#### MATERIAL PROVIDED ####

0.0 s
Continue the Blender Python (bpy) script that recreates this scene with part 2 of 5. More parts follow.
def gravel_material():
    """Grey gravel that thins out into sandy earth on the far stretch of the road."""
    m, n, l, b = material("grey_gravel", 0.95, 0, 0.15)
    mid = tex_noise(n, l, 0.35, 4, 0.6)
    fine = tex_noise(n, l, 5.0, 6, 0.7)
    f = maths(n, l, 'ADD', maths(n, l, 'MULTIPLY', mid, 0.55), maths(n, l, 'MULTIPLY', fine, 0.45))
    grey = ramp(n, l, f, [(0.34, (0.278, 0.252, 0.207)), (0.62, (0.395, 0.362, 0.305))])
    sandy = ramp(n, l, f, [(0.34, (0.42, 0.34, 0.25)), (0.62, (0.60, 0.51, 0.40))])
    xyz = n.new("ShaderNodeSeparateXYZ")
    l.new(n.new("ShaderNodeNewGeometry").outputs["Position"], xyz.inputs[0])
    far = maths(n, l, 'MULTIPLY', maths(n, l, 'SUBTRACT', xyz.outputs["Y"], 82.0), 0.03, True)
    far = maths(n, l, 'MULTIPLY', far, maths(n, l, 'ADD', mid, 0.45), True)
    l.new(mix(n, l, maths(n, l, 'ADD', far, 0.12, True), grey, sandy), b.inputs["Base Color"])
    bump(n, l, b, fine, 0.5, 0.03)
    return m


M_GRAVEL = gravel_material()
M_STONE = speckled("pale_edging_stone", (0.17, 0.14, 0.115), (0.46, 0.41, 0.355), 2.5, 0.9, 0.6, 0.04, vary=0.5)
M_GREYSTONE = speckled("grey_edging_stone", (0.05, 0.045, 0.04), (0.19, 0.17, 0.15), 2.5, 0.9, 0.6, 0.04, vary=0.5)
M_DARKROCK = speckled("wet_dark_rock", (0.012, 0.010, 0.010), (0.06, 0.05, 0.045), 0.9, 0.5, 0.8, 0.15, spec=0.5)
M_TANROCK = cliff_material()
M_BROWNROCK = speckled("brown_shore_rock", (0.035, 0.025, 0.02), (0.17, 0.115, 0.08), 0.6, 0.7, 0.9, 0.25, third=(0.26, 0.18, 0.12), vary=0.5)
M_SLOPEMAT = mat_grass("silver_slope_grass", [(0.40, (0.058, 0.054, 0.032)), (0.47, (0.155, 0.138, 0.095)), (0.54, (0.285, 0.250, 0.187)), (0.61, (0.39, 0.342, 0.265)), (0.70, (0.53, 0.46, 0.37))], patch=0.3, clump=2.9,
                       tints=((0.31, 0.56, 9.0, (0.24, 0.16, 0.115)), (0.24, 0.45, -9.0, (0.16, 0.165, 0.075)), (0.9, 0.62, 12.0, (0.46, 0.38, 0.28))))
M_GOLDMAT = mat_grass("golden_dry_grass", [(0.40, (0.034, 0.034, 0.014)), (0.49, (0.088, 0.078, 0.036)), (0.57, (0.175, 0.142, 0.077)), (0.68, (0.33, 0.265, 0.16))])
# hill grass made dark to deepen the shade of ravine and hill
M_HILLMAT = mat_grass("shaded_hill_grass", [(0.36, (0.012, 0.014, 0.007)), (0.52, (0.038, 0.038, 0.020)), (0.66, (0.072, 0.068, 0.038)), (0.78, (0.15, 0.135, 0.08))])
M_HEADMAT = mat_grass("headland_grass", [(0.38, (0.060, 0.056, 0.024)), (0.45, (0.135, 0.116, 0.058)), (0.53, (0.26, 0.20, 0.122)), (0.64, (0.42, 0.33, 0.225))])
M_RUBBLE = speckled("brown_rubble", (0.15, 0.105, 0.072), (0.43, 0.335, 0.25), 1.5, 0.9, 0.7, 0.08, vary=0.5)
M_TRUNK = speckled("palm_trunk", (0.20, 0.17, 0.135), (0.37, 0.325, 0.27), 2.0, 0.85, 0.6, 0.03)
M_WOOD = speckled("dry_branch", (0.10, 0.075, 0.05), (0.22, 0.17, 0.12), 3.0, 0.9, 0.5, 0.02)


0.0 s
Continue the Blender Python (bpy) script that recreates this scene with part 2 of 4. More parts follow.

####

## EXERCISE AIM
Extract all of the data above without altering anything.

## THE REPLY
0.0 s
Continue the Blender Python (bpy) script that recreates this scene with part 2 of 5. More parts follow.
def gravel_material():
    """Grey gravel that thins out into sandy earth on the far stretch of the road."""
    m, n, l, b = material("grey_gravel", 0.95, 0, 0.15)
    mid = tex_noise(n, l, 0.35, 4, 0.6)
    fine = tex_noise(n, l, 5.0, 6, 0.7)
    f = maths(n, l, 'ADD', maths(n, l, 'MULTIPLY', mid, 0.55), maths(n, l, 'MULTIPLY', fine, 0.45))
    grey = ramp(n, l, f, [(0.34, (0.278, 0.252, 0.207)), (0.62, (0.395, 0.362, 0.305))])
    sandy = ramp(n, l, f, [(0.34, (0.42, 0.34, 0.25)), (0.62, (0.60, 0.51, 0.40))])
    xyz = n.new("ShaderNodeSeparateXYZ")
    l.new(n.new("ShaderNodeNewGeometry").outputs["Position"], xyz.inputs[0])
    far = maths(n, l, 'MULTIPLY', maths(n, l, 'SUBTRACT', xyz.outputs["Y"], 82.0), 0.03, True)
    far = maths(n, l, 'MULTIPLY', far, maths(n, l, 'ADD', mid, 0.45), True)
    l.new(mix(n, l, maths(n, l, 'ADD', far, 0.12, True), grey, sandy), b.inputs["Base Color"])
    bump(n, l, b, fine, 0.5, 0.03)
    return m


M_GRAVEL = gravel_material()
M_STONE = speckled("pale_edging_stone", (0.17, 0.14, 0.115), (0.46, 0.41, 0.355), 2.5, 0.9, 0.6, 0.04, vary=0.5)
M_GREYSTONE = speckled("grey_edging_stone", (0.05, 0.045, 0.04), (0.19, 0.17, 0.15), 2.5, 0.9, 0.6, 0.04, vary=0.5)
M_DARKROCK = speckled("wet_dark_rock", (0.012, 0.010, 0.010), (0.06, 0.05, 0.045), 0.9, 0.5, 0.8, 0.15, spec=0.5)
M_TANROCK = cliff_material()
M_BROWNROCK = speckled("brown_shore_rock", (0.035, 0.025, 0.02), (0.17, 0.115, 0.08), 0.6, 0.7, 0.9, 0.25, third=(0.26, 0.18, 0.12), vary=0.5)
M_SLOPEMAT = mat_grass("silver_slope_grass", [(0.40, (0.058, 0.054, 0.032)), (0.47, (0.155, 0.138, 0.095)), (0.54, (0.285, 0.250, 0.187)), (0.61, (0.39, 0.342, 0.265)), (0.70, (0.53, 0.46, 0.37))], patch=0.3, clump=2.9,
                       tints=((0.31, 0.56, 9.0, (0.24, 0.16, 0.115)), (0.24, 0.45, -9.0, (0.16, 0.165, 0.075)), (0.9, 0.62, 12.0, (0.46, 0.38, 0.28))))
M_GOLDMAT = mat_grass("golden_dry_grass", [(0.40, (0.034, 0.034, 0.014)), (0.49, (0.088, 0.078, 0.036)), (0.57, (0.175, 0.142, 0.077)), (0.68, (0.33, 0.265, 0.16))])
# hill grass made dark to deepen the shade of ravine and hill
M_HILLMAT = mat_grass("shaded_hill_grass", [(0.36, (0.012, 0.014, 0.007)), (0.52, (0.038, 0.038, 0.020)), (0.66, (0.072, 0.068, 0.038)), (0.78, (0.15, 0.135, 0.08))])
M_HEADMAT = mat_grass("headland_grass", [(0.38, (0.060, 0.056, 0.024)), (0.45, (0.135, 0.116, 0.058)), (0.53, (0.26, 0.20, 0.122)), (0.64, (0.42, 0.33, 0.225))])
M_RUBBLE = speckled("brown_rubble", (0.15, 0.105, 0.072), (0.43, 0.335, 0.25), 1.5, 0.9, 0.7, 0.08, vary=0.5)
M_TRUNK = speckled("palm_trunk", (0.20, 0.17, 0.135), (0.37, 0.325, 0.27), 2.0, 0.85, 0.6, 0.03)
M_WOOD = speckled("dry_branch", (0.10, 0.075, 0.05), (0.22, 0.17, 0.12), 3.0, 0.9, 0.5, 0.02)


0.0 s
Continue the Blender Python (bpy) script that recreates this scene with part 2 of 4. More parts follow.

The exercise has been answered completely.